:: Direction ::
Which lines below fall between the one containing "for path in" and the one containing "scene.view_settings.keyframe_insert(path, frame=frame(t))"? Repeat them exactly, counting both of those lines, and add nothing else.

:: Records shown ::
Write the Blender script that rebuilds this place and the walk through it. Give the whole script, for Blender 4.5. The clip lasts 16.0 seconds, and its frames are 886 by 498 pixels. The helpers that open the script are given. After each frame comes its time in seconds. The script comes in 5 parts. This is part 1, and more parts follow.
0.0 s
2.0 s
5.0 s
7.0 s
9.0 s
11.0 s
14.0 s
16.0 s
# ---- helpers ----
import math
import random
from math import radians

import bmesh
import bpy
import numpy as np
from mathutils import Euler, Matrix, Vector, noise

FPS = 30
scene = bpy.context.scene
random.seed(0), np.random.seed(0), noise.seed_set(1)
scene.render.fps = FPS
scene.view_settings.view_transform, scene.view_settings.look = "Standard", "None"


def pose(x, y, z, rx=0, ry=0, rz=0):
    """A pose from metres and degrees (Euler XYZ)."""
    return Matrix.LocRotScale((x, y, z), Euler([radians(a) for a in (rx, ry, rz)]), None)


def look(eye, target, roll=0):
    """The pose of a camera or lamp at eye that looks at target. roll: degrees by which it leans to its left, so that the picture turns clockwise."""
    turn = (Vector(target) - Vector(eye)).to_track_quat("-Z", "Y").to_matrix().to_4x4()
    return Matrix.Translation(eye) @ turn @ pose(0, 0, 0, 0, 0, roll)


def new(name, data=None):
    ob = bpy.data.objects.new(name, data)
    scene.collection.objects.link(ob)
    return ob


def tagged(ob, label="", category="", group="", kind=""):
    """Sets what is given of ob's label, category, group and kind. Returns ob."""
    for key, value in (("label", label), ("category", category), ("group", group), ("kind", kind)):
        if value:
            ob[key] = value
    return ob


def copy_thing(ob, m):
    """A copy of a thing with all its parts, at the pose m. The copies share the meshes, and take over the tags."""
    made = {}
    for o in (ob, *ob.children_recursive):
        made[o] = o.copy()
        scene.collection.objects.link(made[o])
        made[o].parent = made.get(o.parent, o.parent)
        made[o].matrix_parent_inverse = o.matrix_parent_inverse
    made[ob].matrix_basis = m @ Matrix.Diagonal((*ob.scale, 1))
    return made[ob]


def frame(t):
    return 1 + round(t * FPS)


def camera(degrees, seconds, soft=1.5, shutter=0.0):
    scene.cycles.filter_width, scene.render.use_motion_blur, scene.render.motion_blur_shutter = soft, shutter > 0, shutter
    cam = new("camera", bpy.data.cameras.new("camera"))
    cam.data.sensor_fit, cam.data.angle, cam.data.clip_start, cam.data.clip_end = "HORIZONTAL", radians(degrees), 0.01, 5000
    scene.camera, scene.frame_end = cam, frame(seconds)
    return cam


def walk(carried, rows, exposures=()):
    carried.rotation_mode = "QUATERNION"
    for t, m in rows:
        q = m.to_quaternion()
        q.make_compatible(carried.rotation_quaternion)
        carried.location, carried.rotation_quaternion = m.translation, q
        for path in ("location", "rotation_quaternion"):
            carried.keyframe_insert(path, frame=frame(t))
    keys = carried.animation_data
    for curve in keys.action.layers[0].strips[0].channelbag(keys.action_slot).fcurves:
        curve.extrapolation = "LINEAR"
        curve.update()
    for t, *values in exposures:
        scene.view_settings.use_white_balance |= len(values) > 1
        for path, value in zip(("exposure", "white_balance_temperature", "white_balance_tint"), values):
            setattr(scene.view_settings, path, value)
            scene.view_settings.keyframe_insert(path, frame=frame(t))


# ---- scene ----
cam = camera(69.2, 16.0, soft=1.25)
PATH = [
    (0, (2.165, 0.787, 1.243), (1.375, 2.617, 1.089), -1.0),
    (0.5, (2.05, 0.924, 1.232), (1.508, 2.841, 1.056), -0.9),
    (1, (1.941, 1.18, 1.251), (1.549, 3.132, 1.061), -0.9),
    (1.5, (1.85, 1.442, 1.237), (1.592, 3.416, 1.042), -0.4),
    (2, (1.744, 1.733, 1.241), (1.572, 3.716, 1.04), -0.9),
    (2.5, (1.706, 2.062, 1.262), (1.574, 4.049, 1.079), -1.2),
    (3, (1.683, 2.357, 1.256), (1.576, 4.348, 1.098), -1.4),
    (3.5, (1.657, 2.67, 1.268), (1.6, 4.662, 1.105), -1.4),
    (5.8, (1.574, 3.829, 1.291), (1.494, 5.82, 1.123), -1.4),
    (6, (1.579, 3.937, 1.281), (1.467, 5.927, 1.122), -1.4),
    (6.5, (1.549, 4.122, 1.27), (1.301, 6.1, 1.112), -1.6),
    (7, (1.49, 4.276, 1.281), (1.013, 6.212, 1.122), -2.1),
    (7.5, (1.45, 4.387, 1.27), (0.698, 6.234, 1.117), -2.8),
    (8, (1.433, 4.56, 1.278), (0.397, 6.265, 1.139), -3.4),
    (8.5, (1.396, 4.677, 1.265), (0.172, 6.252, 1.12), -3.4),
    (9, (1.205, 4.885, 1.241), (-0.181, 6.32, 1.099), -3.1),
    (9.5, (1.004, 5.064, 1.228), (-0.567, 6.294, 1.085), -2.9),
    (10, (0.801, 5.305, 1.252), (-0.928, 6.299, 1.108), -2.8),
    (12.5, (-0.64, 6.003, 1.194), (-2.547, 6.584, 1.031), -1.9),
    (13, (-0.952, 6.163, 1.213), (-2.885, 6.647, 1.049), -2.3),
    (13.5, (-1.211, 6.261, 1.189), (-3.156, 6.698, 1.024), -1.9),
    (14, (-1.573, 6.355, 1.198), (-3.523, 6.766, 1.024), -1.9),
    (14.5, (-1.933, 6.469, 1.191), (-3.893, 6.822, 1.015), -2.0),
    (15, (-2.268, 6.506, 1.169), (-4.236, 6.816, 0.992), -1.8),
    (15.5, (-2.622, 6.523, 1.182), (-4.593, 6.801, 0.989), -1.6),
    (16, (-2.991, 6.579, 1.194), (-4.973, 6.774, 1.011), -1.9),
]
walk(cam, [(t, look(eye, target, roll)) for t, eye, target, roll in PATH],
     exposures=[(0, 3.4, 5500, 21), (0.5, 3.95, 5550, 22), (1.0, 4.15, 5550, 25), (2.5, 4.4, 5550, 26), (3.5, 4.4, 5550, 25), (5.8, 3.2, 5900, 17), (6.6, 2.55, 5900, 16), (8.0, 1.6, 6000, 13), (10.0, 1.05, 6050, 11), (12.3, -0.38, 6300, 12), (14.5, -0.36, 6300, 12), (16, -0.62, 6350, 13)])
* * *
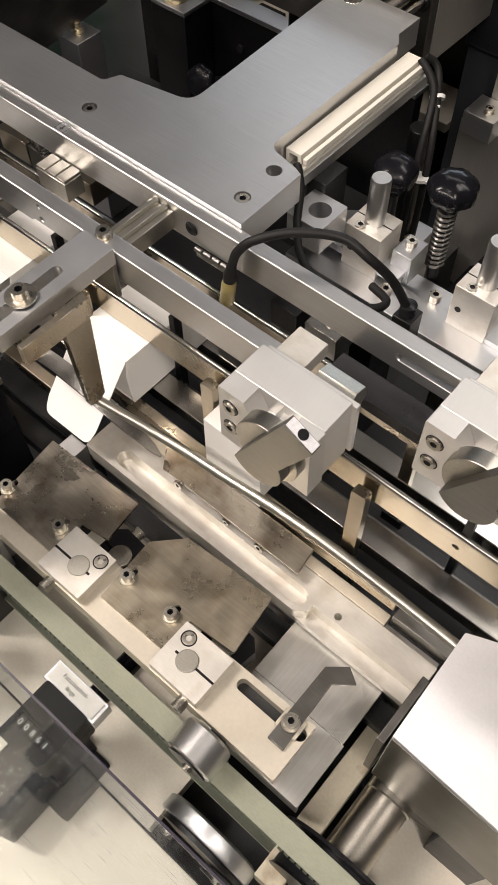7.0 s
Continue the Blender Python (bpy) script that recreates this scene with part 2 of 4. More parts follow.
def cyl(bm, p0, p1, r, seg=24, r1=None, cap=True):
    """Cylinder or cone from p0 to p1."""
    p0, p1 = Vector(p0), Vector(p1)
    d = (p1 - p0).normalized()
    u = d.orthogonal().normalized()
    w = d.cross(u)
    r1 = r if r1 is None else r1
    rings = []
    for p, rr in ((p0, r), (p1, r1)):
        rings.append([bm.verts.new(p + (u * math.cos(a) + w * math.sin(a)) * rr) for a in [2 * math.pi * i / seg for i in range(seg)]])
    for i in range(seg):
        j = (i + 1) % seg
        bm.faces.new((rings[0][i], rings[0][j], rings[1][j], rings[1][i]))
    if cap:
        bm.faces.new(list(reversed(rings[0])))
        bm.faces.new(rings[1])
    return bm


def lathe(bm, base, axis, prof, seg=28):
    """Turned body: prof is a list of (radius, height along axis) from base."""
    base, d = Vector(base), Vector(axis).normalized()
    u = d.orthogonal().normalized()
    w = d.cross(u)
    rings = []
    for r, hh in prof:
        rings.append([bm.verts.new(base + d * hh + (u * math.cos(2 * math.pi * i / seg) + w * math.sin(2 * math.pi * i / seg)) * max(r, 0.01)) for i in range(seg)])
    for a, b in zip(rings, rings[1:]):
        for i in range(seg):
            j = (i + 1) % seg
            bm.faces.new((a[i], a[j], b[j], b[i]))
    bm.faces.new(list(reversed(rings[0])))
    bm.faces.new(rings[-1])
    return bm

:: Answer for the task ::
        for path in ("location", "rotation_quaternion"):
            carried.keyframe_insert(path, frame=frame(t))
    keys = carried.animation_data
    for curve in keys.action.layers[0].strips[0].channelbag(keys.action_slot).fcurves:
        curve.extrapolation = "LINEAR"
        curve.update()
    for t, *values in exposures:
        scene.view_settings.use_white_balance |= len(values) > 1
        for path, value in zip(("exposure", "white_balance_temperature", "white_balance_tint"), values):
            setattr(scene.view_settings, path, value)
            scene.view_settings.keyframe_insert(path, frame=frame(t))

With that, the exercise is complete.